CCOG for PHL 202H Fall 2024
- Course Number:
- PHL 202H
- Course Title:
- Ethics: Honors
- Credit Hours:
- 4
- Lecture Hours:
- 40
- Lecture/Lab Hours:
- 0
- Lab Hours:
- 0
Course Description
Intended Outcomes for the course
Upon completion of the course students should be able to:
- Articulate key philosophical arguments in the field of ethics.
- Identify the influence of culturally based perspectives, values and beliefs to examine how diverse philosophical perspectives affect human experience.
- Construct arguments on ethical issues using critical reasoning to identify and investigate philosophical theses and evaluate information and its sources.
- Respond to arguments on ethical issues using critical reasoning to identify and investigate philosophical theses and evaluate information and its sources.
Additional Honors Outcomes:
- Analyze ethical arguments in light of original context and historical responses, along with consideration of contemporary concerns and relevant societal developments.
- Produce and present an original ethical argument in response to a primary text, using methods of philosophical inquiry and research and explaining the reasoning used.
- Lead discussion on a focused ethical topic, either theoretical or an application of ethical theory.
Integrative Learning
Students completing an associate degree at Portland Community College will be able to reflect on one’s work or competencies to make connections between course content and lived experience.
General education philosophy statement
Philosophy courses ask students to use critical thinking and reasoning skills in multiple ways: to identify the content, structure, and influence of beliefs, to examine how diverse philosophical perspectives affect human experience, and to construct and respond to arguments on a variety of philosophical issues. They encourage students to both create and understand their and others’ frameworks of meaning, and to use this new understanding in their own lived experience.
Outcome Assessment Strategies
Assessment strategies will include some of the following:
- Essays in the form of in-class exams, short papers, or term papers.
- Student presentations.
- Class and small group discussions.
- Portfolios.
- Service learning projects.
- Attendance.
Course Content (Themes, Concepts, Issues and Skills)
The course will focus on the following topics and issues with a primary focus on the Western philosophical tradition:
- Meta-ethics (or Ethical Theory).
- Normative Ethics.
- What is the philosophical significance of core ethical concepts such as good, evil, right,and wrong?How have some historically significant philosophers (including, but not limited to Socrates, Plato, Aristotle, Epicurus, Spinoza, Hobbes, Locke, Hume, Kant, Bentham, Mill,Moore, Ayer) responded to philosophical questions concerning morality
- Epistemological and metaphysical issues that are raised in connection with Ethical Theories (such as, Are Ethical claims knowledge claims?
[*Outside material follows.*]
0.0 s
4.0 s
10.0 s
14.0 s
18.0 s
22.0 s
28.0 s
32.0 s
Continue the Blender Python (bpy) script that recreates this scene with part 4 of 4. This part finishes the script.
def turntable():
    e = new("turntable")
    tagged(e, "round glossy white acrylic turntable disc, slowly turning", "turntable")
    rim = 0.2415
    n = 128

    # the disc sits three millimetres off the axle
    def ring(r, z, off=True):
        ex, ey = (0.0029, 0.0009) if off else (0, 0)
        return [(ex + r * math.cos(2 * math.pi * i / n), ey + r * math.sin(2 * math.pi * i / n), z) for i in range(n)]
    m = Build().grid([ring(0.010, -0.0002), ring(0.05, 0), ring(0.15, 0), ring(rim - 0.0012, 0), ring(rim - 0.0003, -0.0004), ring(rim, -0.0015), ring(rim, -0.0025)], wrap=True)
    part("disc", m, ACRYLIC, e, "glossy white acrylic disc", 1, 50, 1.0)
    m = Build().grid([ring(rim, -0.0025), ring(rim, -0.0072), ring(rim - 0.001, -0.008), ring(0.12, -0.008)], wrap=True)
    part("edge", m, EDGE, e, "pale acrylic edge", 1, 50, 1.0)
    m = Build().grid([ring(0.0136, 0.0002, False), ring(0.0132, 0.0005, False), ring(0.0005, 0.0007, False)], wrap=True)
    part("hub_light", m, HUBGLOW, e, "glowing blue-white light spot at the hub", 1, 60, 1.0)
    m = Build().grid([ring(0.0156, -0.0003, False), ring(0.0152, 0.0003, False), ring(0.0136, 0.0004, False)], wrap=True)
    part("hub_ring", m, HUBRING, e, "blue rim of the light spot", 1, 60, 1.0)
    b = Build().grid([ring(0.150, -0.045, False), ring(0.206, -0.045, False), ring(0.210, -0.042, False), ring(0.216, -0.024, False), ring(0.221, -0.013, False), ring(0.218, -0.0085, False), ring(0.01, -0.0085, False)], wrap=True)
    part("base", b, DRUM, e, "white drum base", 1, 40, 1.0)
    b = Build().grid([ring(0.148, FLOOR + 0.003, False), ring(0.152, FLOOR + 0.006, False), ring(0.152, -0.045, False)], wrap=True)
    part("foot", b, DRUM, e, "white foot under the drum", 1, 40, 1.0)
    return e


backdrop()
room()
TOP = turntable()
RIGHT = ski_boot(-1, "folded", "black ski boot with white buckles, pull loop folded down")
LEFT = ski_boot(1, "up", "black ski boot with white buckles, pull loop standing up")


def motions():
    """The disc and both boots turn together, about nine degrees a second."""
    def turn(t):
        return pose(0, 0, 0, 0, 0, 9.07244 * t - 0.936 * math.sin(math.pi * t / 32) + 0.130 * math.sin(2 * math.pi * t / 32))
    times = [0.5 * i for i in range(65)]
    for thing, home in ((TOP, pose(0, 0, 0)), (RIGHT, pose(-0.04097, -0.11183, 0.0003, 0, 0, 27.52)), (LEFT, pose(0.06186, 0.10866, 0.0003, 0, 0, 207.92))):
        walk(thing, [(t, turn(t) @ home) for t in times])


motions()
In what ways do persons differ from other sorts of entities?).
Competencies and Skills:
- Comprehend philosophical writings dealing with morality.
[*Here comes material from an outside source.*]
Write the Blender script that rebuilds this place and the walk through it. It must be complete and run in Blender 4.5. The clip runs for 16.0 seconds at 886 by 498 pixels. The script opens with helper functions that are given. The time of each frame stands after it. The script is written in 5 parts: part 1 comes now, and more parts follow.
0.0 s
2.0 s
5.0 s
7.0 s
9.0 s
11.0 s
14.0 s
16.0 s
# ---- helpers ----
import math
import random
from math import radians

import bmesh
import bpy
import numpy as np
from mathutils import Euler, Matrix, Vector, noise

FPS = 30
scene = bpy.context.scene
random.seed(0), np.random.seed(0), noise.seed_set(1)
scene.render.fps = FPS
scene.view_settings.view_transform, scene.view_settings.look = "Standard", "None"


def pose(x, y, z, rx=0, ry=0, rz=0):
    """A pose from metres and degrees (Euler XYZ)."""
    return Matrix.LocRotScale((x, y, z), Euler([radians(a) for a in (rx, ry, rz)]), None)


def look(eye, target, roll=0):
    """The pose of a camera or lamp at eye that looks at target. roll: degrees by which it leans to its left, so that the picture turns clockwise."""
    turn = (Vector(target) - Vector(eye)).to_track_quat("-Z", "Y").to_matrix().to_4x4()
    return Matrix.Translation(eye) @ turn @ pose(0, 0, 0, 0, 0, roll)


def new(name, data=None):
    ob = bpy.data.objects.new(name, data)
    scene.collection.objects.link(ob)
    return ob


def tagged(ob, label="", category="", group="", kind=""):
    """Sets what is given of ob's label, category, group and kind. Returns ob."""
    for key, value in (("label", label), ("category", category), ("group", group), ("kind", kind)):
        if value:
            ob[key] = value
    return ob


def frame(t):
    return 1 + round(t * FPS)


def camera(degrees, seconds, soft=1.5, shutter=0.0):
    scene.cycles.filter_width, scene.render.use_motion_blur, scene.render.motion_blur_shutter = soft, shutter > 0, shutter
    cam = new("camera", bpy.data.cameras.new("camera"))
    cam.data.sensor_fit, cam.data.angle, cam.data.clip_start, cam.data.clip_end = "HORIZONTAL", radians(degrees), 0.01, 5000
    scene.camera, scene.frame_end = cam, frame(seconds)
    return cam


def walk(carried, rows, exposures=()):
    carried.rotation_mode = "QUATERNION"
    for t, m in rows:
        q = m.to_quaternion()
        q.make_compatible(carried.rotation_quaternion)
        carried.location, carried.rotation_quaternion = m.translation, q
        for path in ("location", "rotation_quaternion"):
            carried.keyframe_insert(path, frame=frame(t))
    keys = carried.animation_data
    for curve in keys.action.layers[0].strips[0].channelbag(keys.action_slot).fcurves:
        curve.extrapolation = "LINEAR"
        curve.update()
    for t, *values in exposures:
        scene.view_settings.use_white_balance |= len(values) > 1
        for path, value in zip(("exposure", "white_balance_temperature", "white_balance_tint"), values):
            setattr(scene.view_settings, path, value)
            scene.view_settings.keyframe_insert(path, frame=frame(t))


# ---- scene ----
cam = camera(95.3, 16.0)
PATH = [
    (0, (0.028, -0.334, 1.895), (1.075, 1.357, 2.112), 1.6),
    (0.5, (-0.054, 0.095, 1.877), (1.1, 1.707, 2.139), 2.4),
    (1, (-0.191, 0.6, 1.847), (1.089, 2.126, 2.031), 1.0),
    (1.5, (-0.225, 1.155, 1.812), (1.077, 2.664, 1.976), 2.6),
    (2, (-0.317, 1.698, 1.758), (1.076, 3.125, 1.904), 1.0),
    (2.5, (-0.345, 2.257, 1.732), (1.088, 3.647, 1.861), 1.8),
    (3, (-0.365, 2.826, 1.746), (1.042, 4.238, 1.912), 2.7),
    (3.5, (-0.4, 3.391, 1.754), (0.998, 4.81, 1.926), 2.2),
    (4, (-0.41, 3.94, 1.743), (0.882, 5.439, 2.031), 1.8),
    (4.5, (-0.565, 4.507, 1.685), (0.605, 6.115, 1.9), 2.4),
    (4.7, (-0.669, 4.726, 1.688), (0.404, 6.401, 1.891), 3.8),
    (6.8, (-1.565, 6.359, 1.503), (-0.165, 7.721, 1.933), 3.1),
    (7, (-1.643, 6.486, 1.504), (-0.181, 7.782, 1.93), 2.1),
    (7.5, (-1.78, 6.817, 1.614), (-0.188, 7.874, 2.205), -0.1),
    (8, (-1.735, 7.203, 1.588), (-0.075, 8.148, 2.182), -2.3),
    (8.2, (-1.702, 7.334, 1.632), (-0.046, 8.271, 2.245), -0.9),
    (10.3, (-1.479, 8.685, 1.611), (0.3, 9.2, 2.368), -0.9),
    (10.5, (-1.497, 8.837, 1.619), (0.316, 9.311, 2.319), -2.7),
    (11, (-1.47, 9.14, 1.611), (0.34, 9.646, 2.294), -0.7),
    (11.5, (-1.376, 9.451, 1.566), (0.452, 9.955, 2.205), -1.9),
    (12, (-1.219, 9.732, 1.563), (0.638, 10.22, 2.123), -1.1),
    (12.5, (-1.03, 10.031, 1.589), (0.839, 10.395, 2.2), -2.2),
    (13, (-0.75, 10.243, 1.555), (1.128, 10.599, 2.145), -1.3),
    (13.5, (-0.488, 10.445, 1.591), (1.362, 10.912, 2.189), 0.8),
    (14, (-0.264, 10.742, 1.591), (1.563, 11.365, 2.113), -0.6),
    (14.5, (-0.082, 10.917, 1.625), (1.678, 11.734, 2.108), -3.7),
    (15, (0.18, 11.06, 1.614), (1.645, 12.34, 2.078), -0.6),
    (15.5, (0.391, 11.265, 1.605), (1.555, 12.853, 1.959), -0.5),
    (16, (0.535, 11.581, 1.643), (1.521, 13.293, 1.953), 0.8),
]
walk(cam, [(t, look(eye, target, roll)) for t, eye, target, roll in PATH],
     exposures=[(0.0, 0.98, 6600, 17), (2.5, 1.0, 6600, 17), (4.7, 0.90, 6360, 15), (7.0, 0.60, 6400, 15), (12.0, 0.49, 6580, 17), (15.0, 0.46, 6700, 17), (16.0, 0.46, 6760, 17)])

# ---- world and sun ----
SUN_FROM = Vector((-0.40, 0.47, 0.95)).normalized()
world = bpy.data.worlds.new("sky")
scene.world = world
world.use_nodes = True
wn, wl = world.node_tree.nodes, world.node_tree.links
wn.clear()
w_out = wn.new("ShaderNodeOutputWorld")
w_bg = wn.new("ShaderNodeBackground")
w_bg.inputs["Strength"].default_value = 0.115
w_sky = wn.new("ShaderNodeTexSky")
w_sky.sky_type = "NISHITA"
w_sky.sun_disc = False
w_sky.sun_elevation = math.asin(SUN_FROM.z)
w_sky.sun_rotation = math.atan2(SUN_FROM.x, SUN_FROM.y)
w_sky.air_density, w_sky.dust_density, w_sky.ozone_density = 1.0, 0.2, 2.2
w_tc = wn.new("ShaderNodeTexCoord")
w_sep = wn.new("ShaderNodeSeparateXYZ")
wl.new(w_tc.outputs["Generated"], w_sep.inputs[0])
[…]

- Paraphrase and explain ideas contained in philosophical writings dealing with morality.
- Critique and challenge philosophical ideas dealing with morality.
- Write philosophically coherent arguments concerning ethical theories and issues.
- Engage with others in understanding and presenting ethical theories and historical responses to those theories.
- Participate actively in ethical discussion, contributing and providing support for original ethical insights.
- Facilitate large or small group discussion of interpretations of ethical theories.
- Formulate ethical arguments which reflect understanding of significant issues in ethics.